→ **Short problem**
Below is some material; set it all down exactly, apart from the pictures.
◇ ◇ ◇ ◇
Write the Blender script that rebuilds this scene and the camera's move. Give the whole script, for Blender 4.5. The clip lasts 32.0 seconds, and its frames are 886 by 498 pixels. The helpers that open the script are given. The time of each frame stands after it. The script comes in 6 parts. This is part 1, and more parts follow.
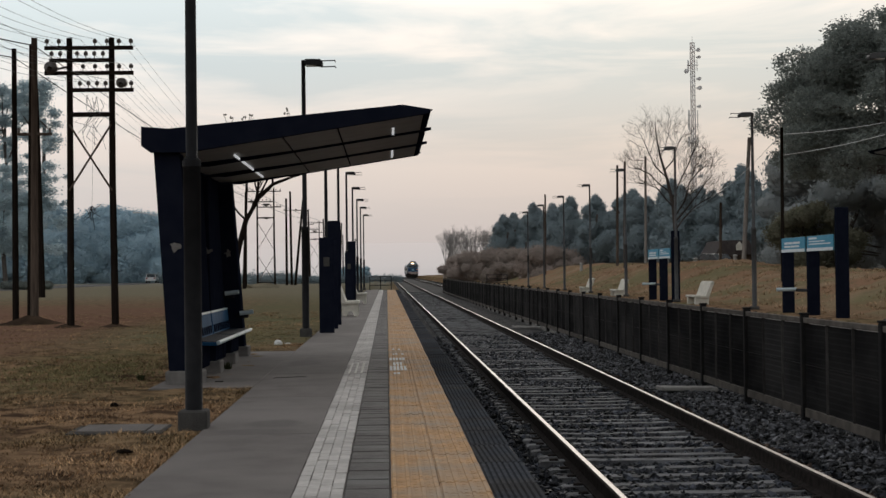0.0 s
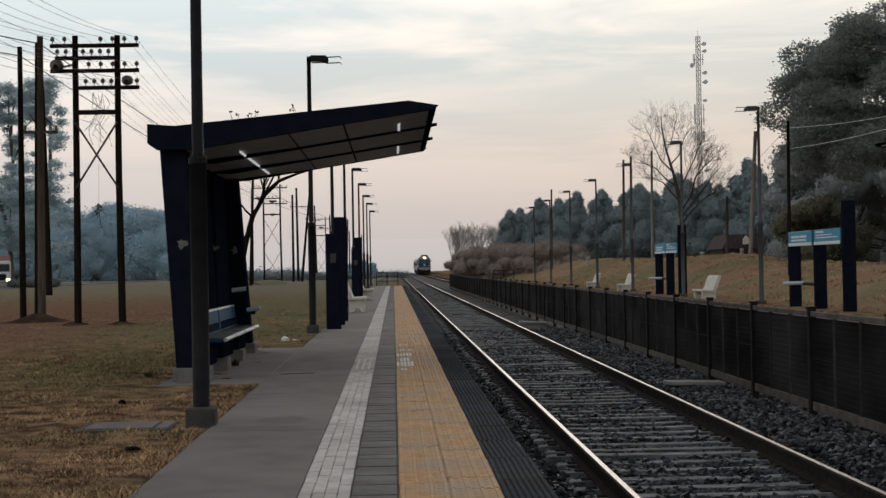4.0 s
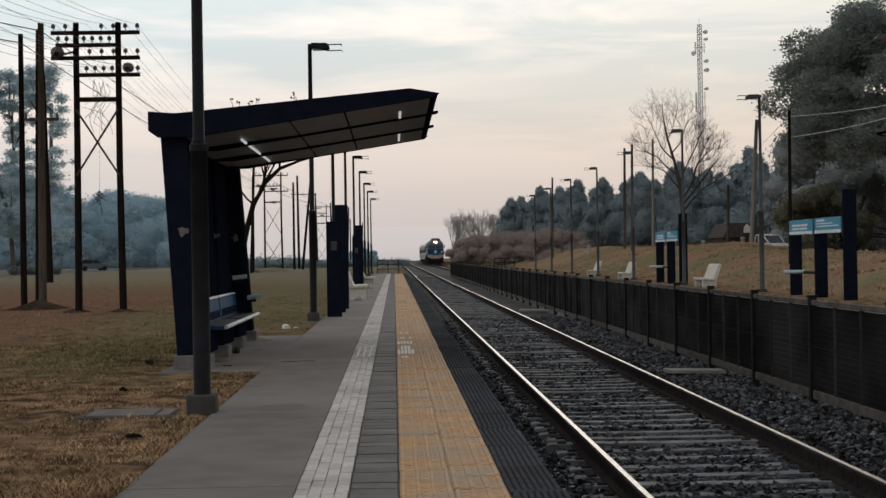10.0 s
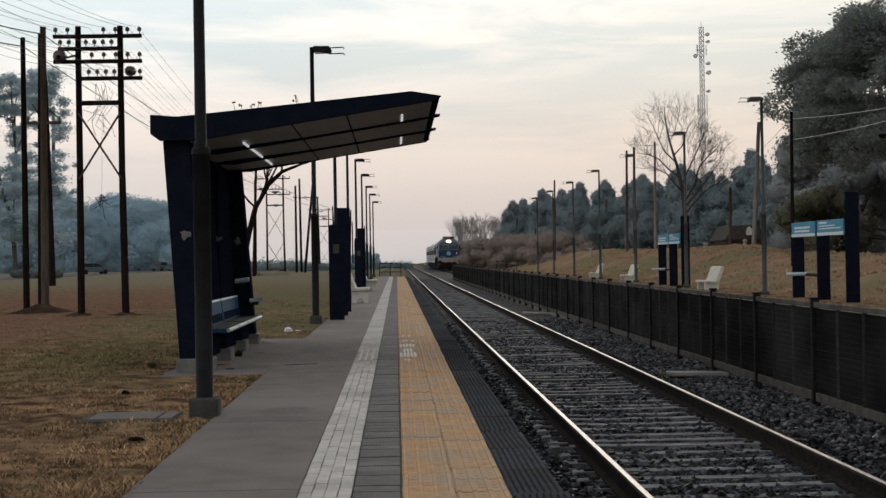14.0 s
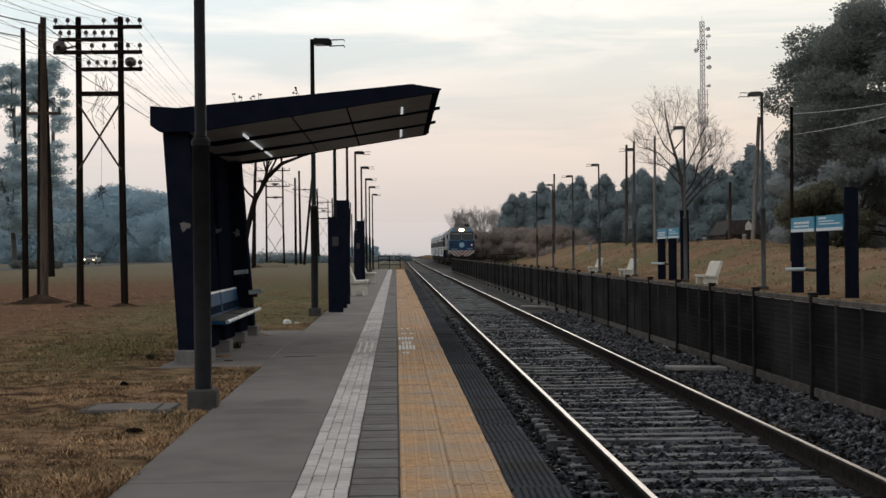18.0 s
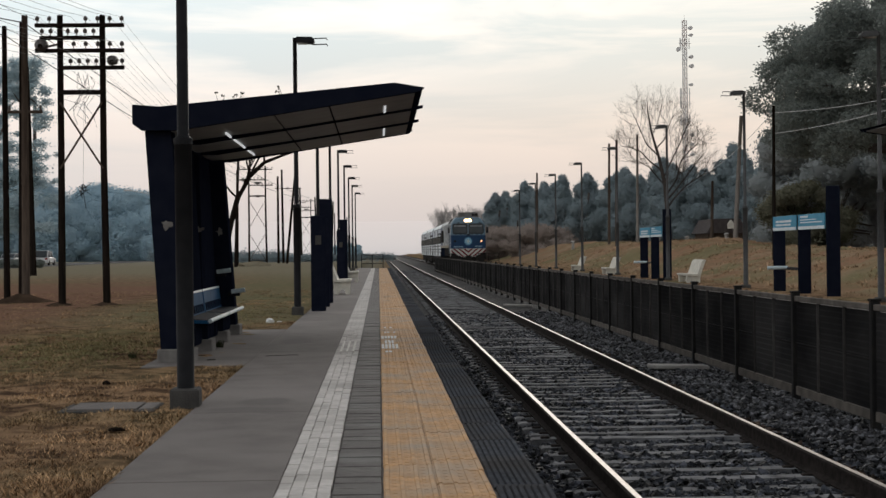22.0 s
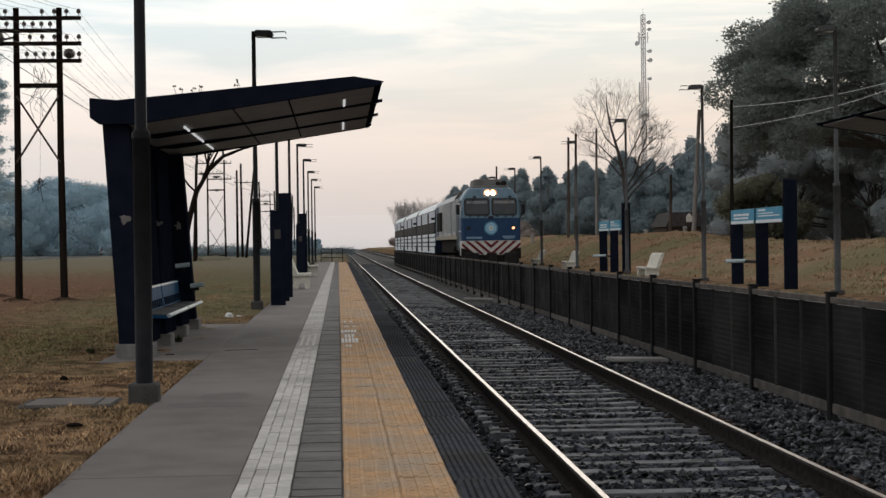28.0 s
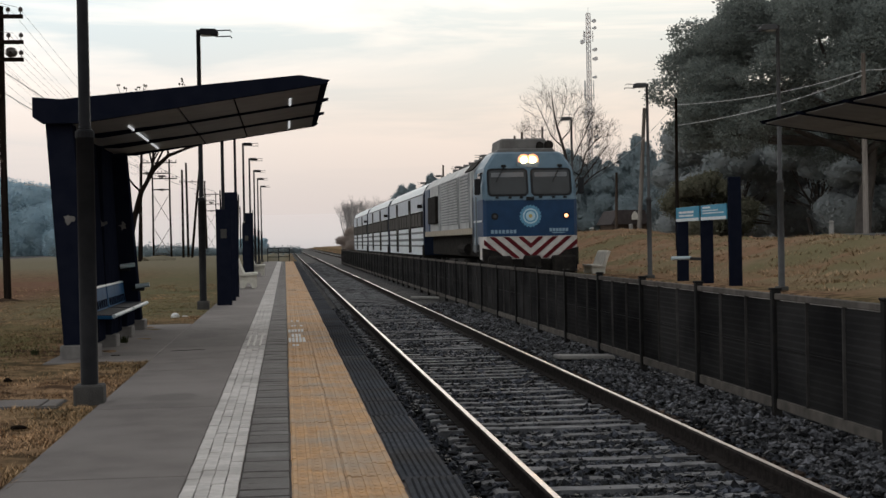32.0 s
◇ ◇ ◇ ◇
→ **In response**
Write the Blender script that rebuilds this scene and the camera's move. Give the whole script, for Blender 4.5. The clip lasts 32.0 seconds, and its frames are 886 by 498 pixels. The helpers that open the script are given. The time of each frame stands after it. The script comes in 6 parts. This is part 1, and more parts follow.
0.0 s
4.0 s
10.0 s
14.0 s
18.0 s
22.0 s
28.0 s
32.0 s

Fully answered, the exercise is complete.